Across the Capitol, the Senate will reconvene Monday at 3 p.m. following a long weekend recess, with a single major bill already waiting on the floor. When senators return, they are expected to resume consideration of the House message on H.R. 6644, the 21st Century ROAD to Housing Act, a measure that combines housing assistance with transportation and infrastructure investments and has drawn close scrutiny from both fiscal conservatives and housing advocates.

A key vote is scheduled for about 5:30 p.m., when the chamber is poised to vote on a motion to concur in the House’s changes to the bill, with an amendment by Senator Tim Scott of South Carolina serving as the operative text. The outcome will determine whether the measure moves forward in the Senate’s form or whether additional negotiations with the House will be required, a test of the fragile alliances that have formed around the legislation. For Democratic and Republican leaders, the vote offers an early window into how cooperative their ranks will be on complex domestic policy in the coming months.

Beyond the housing bill, the Senate is planning to dip into its executive calendar to take up at least one foreign‑policy nomination. At a time agreed upon by party leaders, senators are expected to turn to the nomination of Darrell Owens of Pennsylvania to serve as U.S. Representative to the Organization for Security and Cooperation in Europe. The post, though little noticed outside foreign‑policy circles, carries symbolic weight at a moment when the United States has sought to reassure European allies of its commitment to trans‑Atlantic security and democratic norms. A confirmation vote is expected following a brief debate.

A concurrent resolution and the limits of the calendar

The Senate’s week will also feature debate on a concurrent resolution — H.Con.Res. 86 — that leaders have agreed to bring to the floor with six hours of evenly divided debate time. While concurrent resolutions do not carry the force of law, they often serve as vehicles for statements of congressional intent or as tests of partisan discipline on politically charged issues. This one is expected to be no exception, with senators using the extended debate to sharpen contrasts ahead of the summer’s heavier legislative fights.

Even as those broad contours are set, both chambers are likely to confront the familiar constraints of the congressional calendar. The Senate’s leadership has signaled that the precise timing of later‑week votes on H.R. 6644, the nomination and the concurrent resolution will depend on how quickly the chamber works through amendments and procedural motions, leaving room for late‑night sessions or unexpected pauses. In the House, any hiccups in the Rules Committee or last‑minute opposition from ideological factions could force leaders to reshuffle floor time, compressing debate on some bills while stretching others over multiple days.

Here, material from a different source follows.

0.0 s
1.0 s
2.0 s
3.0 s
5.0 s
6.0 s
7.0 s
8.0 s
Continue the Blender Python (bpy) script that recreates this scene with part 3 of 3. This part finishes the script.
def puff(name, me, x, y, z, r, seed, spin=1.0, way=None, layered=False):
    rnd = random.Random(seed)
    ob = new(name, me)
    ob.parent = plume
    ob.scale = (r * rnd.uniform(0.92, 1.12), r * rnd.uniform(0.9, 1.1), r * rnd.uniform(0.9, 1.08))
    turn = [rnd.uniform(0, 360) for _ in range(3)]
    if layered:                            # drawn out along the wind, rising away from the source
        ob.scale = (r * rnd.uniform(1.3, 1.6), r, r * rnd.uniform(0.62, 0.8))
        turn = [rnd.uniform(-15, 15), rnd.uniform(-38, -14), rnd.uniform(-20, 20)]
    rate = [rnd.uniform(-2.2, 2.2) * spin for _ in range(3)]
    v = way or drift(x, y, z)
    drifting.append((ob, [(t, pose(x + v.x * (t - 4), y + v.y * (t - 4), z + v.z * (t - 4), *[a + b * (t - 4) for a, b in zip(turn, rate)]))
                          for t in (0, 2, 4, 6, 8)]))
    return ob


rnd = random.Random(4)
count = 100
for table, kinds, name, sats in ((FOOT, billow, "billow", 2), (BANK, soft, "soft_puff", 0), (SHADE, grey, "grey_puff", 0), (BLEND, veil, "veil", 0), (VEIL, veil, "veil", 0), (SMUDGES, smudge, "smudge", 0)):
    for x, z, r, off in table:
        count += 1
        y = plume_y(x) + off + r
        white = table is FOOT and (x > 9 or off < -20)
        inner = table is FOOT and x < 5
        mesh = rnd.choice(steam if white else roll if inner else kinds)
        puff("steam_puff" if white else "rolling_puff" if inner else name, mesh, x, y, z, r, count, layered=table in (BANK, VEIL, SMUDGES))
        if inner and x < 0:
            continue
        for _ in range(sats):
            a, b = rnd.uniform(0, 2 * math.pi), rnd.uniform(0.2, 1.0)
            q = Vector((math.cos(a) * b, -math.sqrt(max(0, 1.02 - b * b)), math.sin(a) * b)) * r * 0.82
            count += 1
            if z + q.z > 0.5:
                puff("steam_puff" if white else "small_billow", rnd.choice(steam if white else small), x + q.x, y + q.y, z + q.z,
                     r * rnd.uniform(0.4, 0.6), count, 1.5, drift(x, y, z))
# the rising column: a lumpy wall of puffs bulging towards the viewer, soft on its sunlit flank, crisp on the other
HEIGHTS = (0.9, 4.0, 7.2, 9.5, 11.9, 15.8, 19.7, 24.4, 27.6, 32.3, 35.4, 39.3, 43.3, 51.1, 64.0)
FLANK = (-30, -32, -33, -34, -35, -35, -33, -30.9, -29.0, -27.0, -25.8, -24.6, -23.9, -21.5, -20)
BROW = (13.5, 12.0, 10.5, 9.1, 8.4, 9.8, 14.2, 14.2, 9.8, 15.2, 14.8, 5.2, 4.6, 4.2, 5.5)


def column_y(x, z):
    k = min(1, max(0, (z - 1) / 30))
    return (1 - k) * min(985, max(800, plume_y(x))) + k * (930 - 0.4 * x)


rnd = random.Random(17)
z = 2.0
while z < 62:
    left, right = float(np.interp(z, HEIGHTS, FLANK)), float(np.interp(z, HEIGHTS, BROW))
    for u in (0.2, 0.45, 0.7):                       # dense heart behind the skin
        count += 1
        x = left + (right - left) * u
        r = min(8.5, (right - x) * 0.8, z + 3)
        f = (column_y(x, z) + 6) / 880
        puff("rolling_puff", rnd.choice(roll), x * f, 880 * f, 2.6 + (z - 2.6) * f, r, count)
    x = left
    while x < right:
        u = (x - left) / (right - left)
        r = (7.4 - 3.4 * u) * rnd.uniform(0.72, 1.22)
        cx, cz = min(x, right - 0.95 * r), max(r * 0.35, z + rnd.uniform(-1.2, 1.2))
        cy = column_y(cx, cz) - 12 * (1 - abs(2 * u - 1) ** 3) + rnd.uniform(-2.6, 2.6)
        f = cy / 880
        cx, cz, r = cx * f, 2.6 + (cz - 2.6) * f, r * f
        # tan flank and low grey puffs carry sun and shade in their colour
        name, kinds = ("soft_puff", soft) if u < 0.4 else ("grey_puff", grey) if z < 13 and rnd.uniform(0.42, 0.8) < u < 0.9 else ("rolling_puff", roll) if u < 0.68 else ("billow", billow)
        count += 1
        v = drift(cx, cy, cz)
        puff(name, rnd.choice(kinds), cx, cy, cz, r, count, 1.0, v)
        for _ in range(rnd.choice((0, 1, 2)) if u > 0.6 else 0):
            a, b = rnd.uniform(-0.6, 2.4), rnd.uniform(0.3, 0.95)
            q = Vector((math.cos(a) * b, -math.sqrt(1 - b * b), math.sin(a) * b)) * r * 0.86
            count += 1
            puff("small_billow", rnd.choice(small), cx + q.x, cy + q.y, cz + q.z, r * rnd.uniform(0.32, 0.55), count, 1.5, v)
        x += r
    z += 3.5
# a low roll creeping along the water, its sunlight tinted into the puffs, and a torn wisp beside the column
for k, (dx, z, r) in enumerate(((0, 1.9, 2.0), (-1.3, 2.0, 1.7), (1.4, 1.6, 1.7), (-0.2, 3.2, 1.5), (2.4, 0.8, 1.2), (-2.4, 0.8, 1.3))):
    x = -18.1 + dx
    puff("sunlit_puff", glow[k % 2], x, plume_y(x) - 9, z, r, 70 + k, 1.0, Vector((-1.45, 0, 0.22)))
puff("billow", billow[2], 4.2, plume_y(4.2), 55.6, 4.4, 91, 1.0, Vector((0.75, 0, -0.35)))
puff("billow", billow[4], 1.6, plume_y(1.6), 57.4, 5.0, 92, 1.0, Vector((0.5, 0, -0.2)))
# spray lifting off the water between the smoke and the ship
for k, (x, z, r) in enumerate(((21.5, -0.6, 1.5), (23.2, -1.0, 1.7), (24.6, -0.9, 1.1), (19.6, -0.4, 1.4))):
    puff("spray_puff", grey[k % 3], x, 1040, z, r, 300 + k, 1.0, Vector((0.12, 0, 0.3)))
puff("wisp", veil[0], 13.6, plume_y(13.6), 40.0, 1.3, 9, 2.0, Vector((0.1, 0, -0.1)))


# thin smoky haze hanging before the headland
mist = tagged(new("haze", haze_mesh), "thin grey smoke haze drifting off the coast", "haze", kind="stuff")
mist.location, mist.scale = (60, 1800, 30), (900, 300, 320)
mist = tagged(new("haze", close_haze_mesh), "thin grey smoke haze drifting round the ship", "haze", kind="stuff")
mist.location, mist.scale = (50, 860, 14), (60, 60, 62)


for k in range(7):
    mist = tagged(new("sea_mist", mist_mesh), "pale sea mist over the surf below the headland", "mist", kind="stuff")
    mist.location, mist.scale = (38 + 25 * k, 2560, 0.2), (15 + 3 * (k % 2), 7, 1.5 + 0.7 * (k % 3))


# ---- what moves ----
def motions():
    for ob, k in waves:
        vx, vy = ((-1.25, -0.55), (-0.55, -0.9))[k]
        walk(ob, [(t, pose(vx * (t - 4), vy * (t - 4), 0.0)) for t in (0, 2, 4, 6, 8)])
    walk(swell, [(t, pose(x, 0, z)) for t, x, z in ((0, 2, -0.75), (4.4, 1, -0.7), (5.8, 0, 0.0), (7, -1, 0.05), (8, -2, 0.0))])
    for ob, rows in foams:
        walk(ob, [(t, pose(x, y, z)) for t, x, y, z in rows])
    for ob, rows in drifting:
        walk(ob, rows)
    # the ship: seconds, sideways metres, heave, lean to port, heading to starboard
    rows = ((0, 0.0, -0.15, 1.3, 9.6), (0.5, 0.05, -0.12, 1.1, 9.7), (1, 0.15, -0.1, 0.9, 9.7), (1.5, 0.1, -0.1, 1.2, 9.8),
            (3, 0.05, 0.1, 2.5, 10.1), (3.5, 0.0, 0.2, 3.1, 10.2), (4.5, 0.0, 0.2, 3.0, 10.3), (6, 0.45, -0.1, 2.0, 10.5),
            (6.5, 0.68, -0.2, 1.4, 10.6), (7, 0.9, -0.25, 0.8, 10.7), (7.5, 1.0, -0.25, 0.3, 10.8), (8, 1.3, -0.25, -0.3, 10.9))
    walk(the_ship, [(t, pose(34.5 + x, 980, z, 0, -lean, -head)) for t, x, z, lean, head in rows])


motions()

For lawmakers, the week amounts to an early summer stress test. Leaders in both parties are trying to demonstrate momentum on tangible priorities — helping small businesses, confronting housing challenges, funding the government and supporting veterans — while also preserving flexibility for the larger, politically riskier decisions looming later in the year. For journalists and close watchers of Congress, the coming days will offer a clear look at how the new session’s power dynamics are settling in, and whether the two chambers can sustain any semblance of steady legislative tempo in an election‑charged environment.